John Dobbins is Professor of Art & Archaeology in the McIntire Department of Art, and has served 41 years on the University of Virginia faculty. Since 1995 he has been the Director of the Pompeii Forum Project. Other projects throughout his career concerned the Sanctuary of Artemis Brauronia on the Athenian Acropolis, Roman numismatics, terracotta lamps, Antioch mosaics, and the Hellenistic theater at Morgantina in Sicily. Dobbins has been associated with the American Academy in Rome and with the American School of Classical Studies at Athens, is a life member in the Archaeological Institute of America (AIA), and has held local and national offices. For over 35 years he has been a lecturer in the AIA’s Visiting Lecture Program. Dobbins’s research has been supported by several grants including a grant from the National Endowment for the Humanities that helped to launch the Pompeii Forum Project. During his time at the University, he has been a fellow of the Institute for Advanced Technology in the Humanities, a Mead Honored Faculty Member, a recipient of an All-University Teaching Award, the Richard A. & Sara Page Mayo Distinguished Teaching Professor, and a member of the UVA Academy of Teaching. His publications pertain to Pompeii, Roman architecture and urbanism, mosaics, domestic architecture, and sculpture; they also include Greek and Roman lamps, Greek architecture, and urbanism. Dobbins is also a field archaeologist who has excavated in Spain, Italy, Greece, Syria, Massachusetts, and Virginia. Dobbins’s collaborative work with 3-D modeler Ethan Gruber (formerly of UVA Scholars’ Lab; now Director of Data Science at American Numismatic Society) has demonstrated the utility of 3-D models in archaeological research and in presenting mosaics in museum collections. Dobbins’s models of two houses at Antioch and another at Pompeii have been presented at national and international conferences, as well as in public lectures in order to recontextualize mosaics that had been lifted from their original architectural settings. His seminar on Roman Numismatics resulted in the numismatic website of The Fralin Museum. Dobbins is especially proud of the numerous graduate students in Roman and Greek Art and Archaeology whom he has mentored as dissertation director or as second reader.

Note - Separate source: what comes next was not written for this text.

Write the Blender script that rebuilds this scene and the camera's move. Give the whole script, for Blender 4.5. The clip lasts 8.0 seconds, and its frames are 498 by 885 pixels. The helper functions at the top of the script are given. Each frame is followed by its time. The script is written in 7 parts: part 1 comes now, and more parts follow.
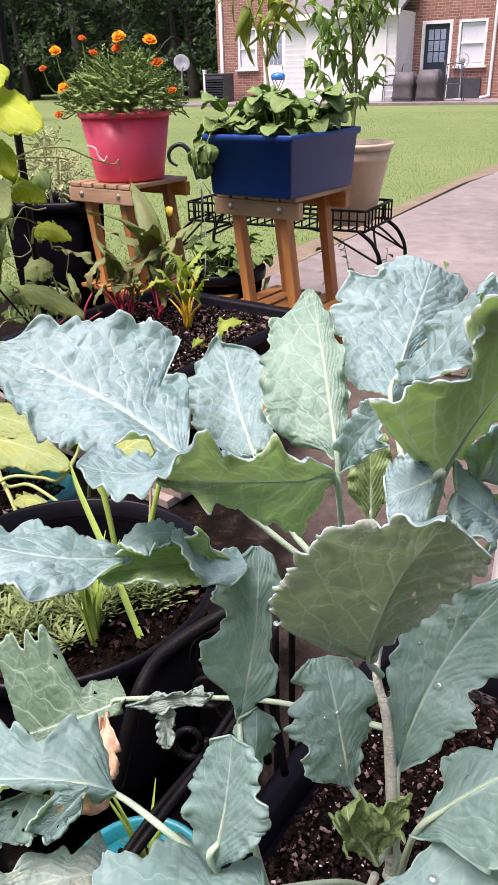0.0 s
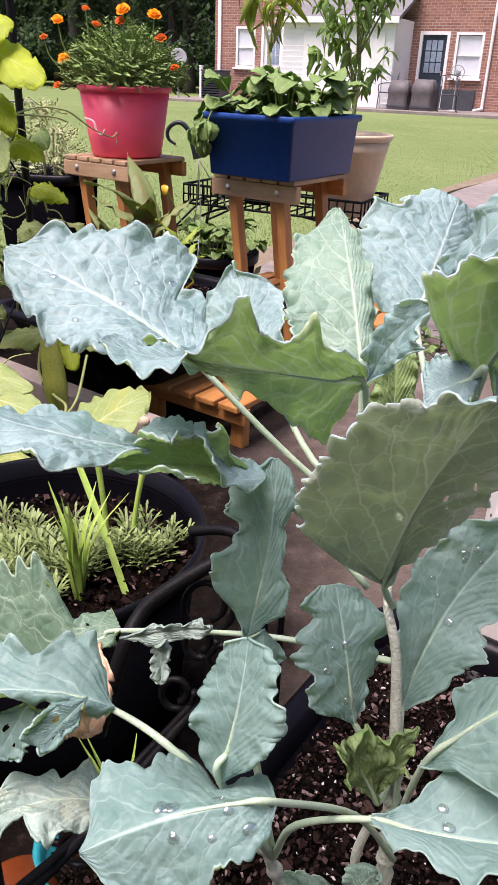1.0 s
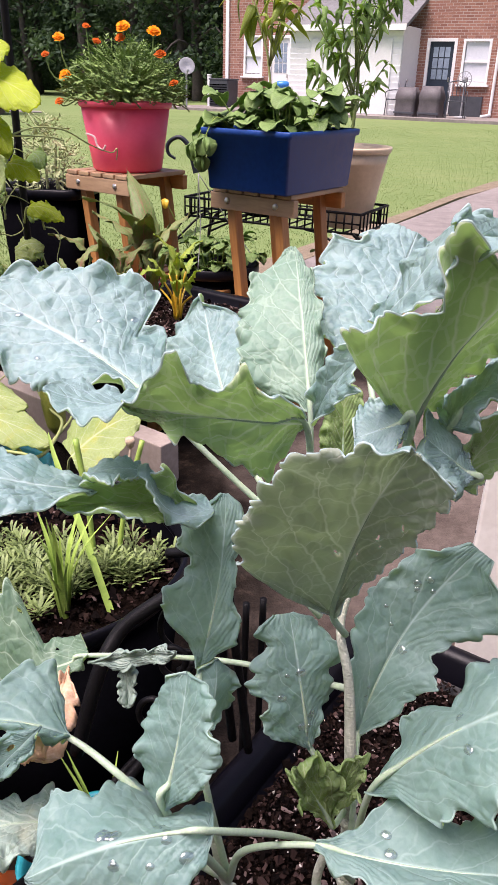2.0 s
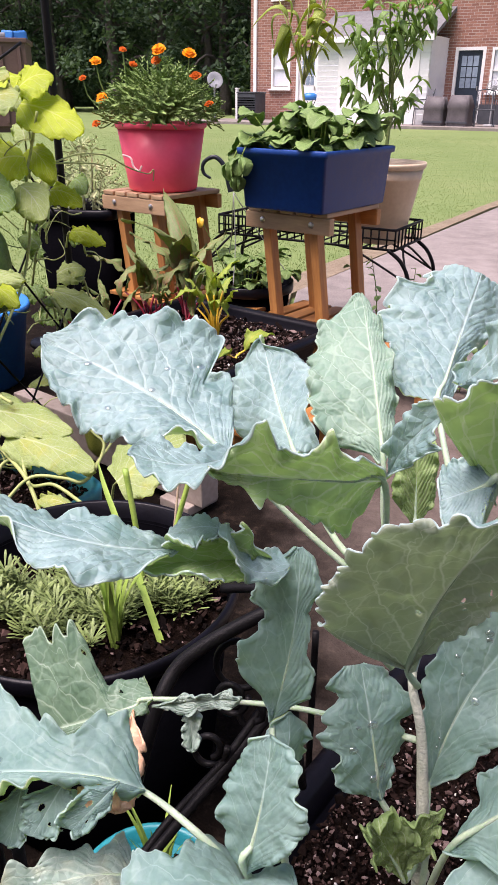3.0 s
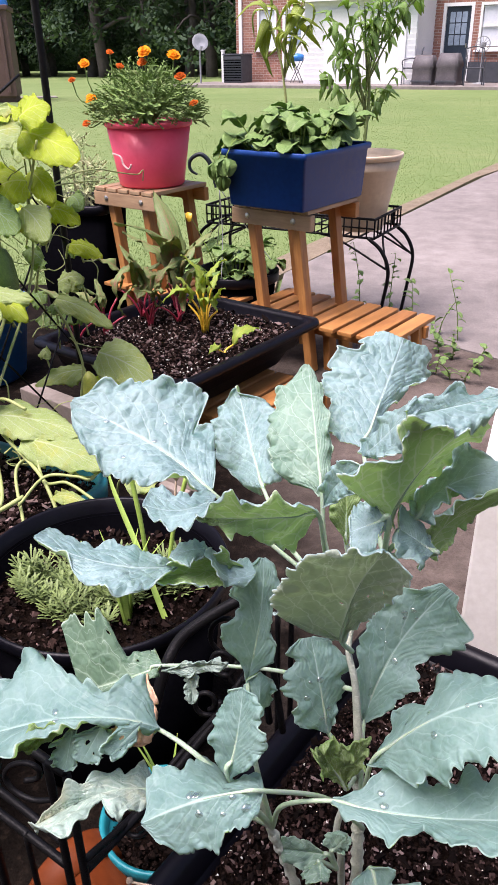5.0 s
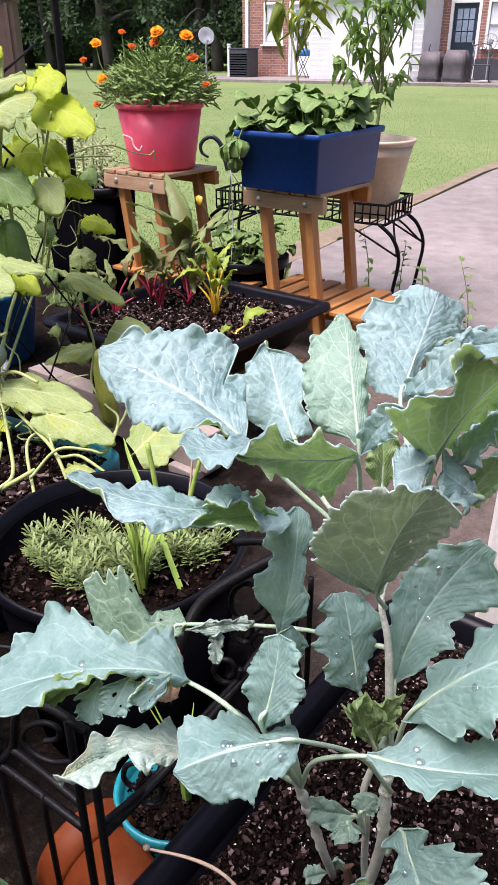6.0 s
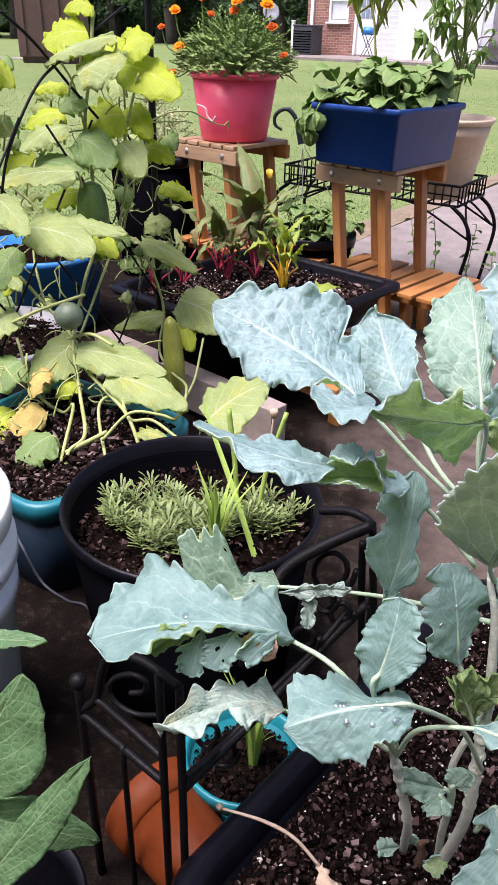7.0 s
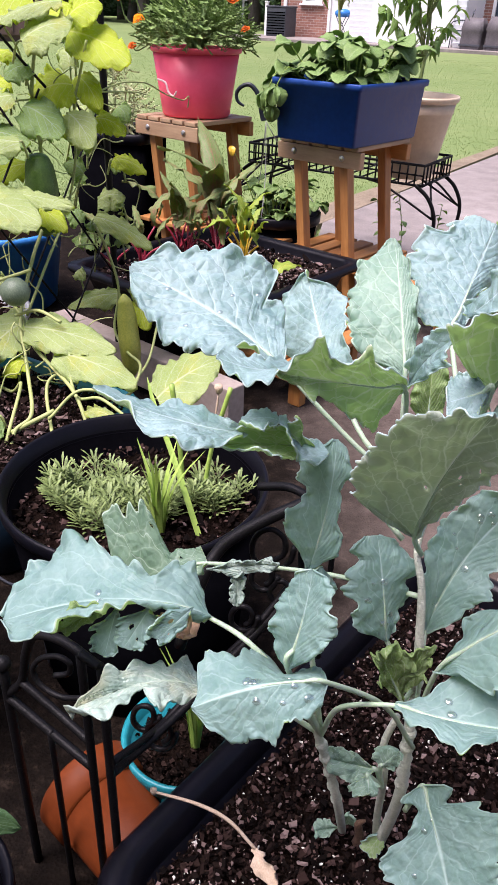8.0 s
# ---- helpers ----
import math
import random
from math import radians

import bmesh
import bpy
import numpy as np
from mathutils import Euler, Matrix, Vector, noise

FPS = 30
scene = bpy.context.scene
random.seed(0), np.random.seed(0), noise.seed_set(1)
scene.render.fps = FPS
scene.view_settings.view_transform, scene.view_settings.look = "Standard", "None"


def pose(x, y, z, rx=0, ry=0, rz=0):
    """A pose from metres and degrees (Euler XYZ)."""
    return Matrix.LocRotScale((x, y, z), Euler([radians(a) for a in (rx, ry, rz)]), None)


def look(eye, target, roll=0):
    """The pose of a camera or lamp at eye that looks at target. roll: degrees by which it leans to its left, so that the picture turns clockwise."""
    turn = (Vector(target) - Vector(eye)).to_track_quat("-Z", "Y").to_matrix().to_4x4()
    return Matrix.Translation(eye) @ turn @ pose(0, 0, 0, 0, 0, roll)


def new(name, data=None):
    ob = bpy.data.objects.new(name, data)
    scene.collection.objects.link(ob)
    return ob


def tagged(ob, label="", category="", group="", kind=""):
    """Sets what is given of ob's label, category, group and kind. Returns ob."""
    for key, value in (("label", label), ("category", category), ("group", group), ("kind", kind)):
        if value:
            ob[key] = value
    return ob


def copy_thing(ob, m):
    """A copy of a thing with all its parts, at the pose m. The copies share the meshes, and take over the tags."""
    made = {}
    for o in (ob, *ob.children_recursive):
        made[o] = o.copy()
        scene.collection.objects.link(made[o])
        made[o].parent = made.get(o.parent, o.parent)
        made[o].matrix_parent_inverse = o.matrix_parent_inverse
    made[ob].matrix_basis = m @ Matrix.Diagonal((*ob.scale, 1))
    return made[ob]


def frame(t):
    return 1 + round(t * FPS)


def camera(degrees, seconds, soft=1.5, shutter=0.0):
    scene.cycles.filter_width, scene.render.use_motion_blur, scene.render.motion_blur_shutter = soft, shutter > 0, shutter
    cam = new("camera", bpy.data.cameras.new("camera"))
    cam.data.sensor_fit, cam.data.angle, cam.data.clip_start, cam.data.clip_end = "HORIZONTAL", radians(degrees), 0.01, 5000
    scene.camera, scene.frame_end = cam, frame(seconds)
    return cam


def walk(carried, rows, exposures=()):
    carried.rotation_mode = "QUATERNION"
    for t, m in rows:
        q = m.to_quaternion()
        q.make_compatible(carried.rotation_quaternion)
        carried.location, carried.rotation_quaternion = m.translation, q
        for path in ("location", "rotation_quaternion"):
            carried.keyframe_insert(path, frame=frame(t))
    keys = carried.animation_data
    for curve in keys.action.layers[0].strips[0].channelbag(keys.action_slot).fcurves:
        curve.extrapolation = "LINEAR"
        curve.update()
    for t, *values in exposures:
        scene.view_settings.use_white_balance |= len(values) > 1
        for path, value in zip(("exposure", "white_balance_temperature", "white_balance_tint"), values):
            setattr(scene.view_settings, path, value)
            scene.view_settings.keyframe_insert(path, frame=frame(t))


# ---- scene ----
cam = camera(37.1, 8.0)
PATH = [
    (0, (0.043, -0.003, 0.77), (-0.231, 1.77, -0.113), -1.6),
    (0.5, (0.057, -0.01, 0.778), (-0.179, 1.769, -0.106), -1.7),
    (1, (0.023, -0.011, 0.723), (-0.19, 1.771, -0.16), 2.2),
    (1.5, (0.025, -0.014, 0.73), (-0.201, 1.768, -0.15), 2.6),
    (1.7, (0.053, -0.014, 0.734), (-0.169, 1.77, -0.141), 2.2),
    (2.8, (0.034, -0.002, 0.761), (-0.269, 1.783, -0.089), 0.1),
    (3, (0.028, -0.006, 0.761), (-0.29, 1.778, -0.084), 0.4),
    (3.5, (0.027, -0.017, 0.755), (-0.312, 1.77, -0.079), 0.6),
    (4, (0.062, -0.012, 0.752), (-0.248, 1.76, -0.122), 0.7),
    (4.2, (0.059, -0.034, 0.79), (-0.242, 1.717, -0.129), 0.7),
    (5.3, (0.062, -0.127, 0.873), (-0.239, 1.62, -0.053), -1.2),
    (5.5, (0.059, -0.131, 0.868), (-0.24, 1.616, -0.058), -1.0),
    (6, (0.038, -0.121, 0.834), (-0.262, 1.622, -0.101), -0.1),
    (6.5, (0.011, -0.124, 0.82), (-0.327, 1.601, -0.135), 0.7),
    (7, (-0.013, -0.132, 0.815), (-0.412, 1.566, -0.163), 1.5),
    (7.5, (0.008, -0.116, 0.806), (-0.384, 1.572, -0.193), 1.8),
    (8, (0.023, -0.108, 0.794), (-0.309, 1.586, -0.215), 2.3),
]
walk(cam, [(t, look(eye, target, roll)) for t, eye, target, roll in PATH], exposures=((0.0, 1.14, 6550, 31), (4.2, 1.14, 6550, 31), (5.3, 1.22, 6250, 28), (8.0, 1.22, 6250, 30)))

# ---------------------------------------------------------------- light
world = bpy.data.worlds.new("sky")
scene.world = world
world.use_nodes = True
wn = world.node_tree
sky = wn.nodes.new("ShaderNodeTexSky")
sky.sky_type, sky.sun_disc = "NISHITA", False
sky.sun_elevation, sky.sun_rotation = radians(69), radians(-128)
sky.dust_density, sky.ozone_density = 3.0, 1.0
wn.links.new(sky.outputs[0], wn.nodes["Background"].inputs[0])
wn.nodes["Background"].inputs[1].default_value = 0.078
sun = new("sun", bpy.data.lights.new("sun", "SUN"))
sun.data.energy, sun.data.angle, sun.data.color = 3.4, radians(40), (1.0, 0.96, 0.9)
sun.matrix_world = look((-2.4, -1.9, 8.0), (0, 0, 0))


# ---------------------------------------------------------------- materials
def nodes_of(name, rough=0.7, metal=0.0):
    m = bpy.data.materials.new(name)
    m.use_nodes = True
    n, l = m.node_tree.nodes, m.node_tree.links
    b = n["Principled BSDF"]
    b.inputs["Roughness"].default_value, b.inputs["Metallic"].default_value = rough, metal
    return m, n, l, b


def ramp(n, l, src, stops):
    r = n.new("ShaderNodeValToRGB")
    while len(r.color_ramp.elements) < len(stops):
        r.color_ramp.elements.new(0.5)
    for e, (p, c) in zip(r.color_ramp.elements, stops):
        e.position, e.color = p, (*c, 1)
    l.new(src, r.inputs[0])
    return r.outputs[0]


def noise_tex(n, l, co, scale, detail=4.0, rough=0.6):
    t = n.new("ShaderNodeTexNoise")
    t.inputs["Scale"].default_value, t.inputs["Detail"].default_value, t.inputs["Roughness"].default_value = scale, detail, rough
    l.new(co, t.inputs["Vector"])
    return t.outputs[0]


def math_node(n, l, op, a, b=None, c=None):
    t = n.new("ShaderNodeMath")
    t.operation = op
    for i, v in enumerate((a, b, c)):
        if v is None:
            continue
        if isinstance(v, (int, float)):
            t.inputs[i].default_value = v
        else:
            l.new(v, t.inputs[i])
    return t.outputs[0]


def mix_col(n, l, fac, a, b, mode="MIX"):
    t = n.new("ShaderNodeMix")
    t.data_type, t.blend_type = "RGBA", mode
    for i, v in ((0, fac), (6, a), (7, b)):
        if isinstance(v, (int, float)):
            t.inputs[i].default_value = v
        elif isinstance(v, tuple):
            t.inputs[i].default_value = (*v, 1)
        else:
            l.new(v, t.inputs[i])
    return t.outputs[2]


def bump(n, l, height, strength, dist, bsdf):
    t = n.new("ShaderNodeBump")
    t.inputs["Strength"].default_value, t.inputs["Distance"].default_value = strength, dist
    l.new(height, t.inputs["Height"])
    l.new(t.outputs[0], bsdf.inputs["Normal"])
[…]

Daniel Ehnbom received his undergraduate education from the University of Wisconsin and Delhi University, and earned his masters and doctorate from The University of Chicago. He is the author of the 1985 book, Indian Miniatures: The Ehrenfeld Collection, and, in addition to authoring numerous articles on Indian painting and architecture, has contributed to various exhibition catalogues. In 1996, Ehnbom worked with the Macmillan/Grove Dictionary of Art in London as a contributor and consultant, and as their South Asia Area Editor for Painting and Sculpture since 1988. His publications include “Visions of the Blue God: A Note on Composition (and Performance?) in Bhāgavata Purāṇa Illustrations,” for The Journal of Hindu Studies in 2018, the catalogue Realms of Earth and Sky: Indian Painting from the Fifteenth to the Nineteenth Century, published by The Fralin Art Museum in 2014, and the 2011 essay “Masters of the Dispersed Bhagavata Purana,” in the edited volume Masters of Indian Painting: 1100-1900. Ehnbom taught undergraduate lecture courses on Indian and Buddhist art, as well as undergraduate and graduate seminars in specialized topics including sixteenth-century Indian painting and early Indian sculpture and architecture. He has served as adjunct curator of South Asian art at the University of Virginia Art Museum, and was a long-time Director of the UVA South Asia Center. He has held fellowships from Fulbright, the American Institute of Indian Studies, the American Council of Learned Societies, and the Weedon Foundation. During the University of Oxford’s 2018 Trinity Term, he was the J.P. and Beena Khaitan Visiting Fellow at The Centre for Hindu Studies. Ehnbom has traveled extensively in Asia and has lived for extended periods in both India and Pakistan.
Philip Geiger was an art professor at the University of Virginia for over 30 years. He earned his BFA from Washington University and went on to complete his MFA at Yale University. Geiger’s lustrous light, loose brushwork and subtle color tellingly capture the nuances of mood and feeling that make up the more peaceful moments of contemporary family life. Geiger eschews a specific narrative in his paintings, challenging viewers to meditate on our society's daily rituals and settings, and the meanings which may underlie seemingly mundane moments. He has exhibited widely and has been the recipient of numerous art grants and awards. His paintings are represented in several prominent public collections and his work has been reviewed in the New York Times, Art in America, Artnews, and The New Criterion.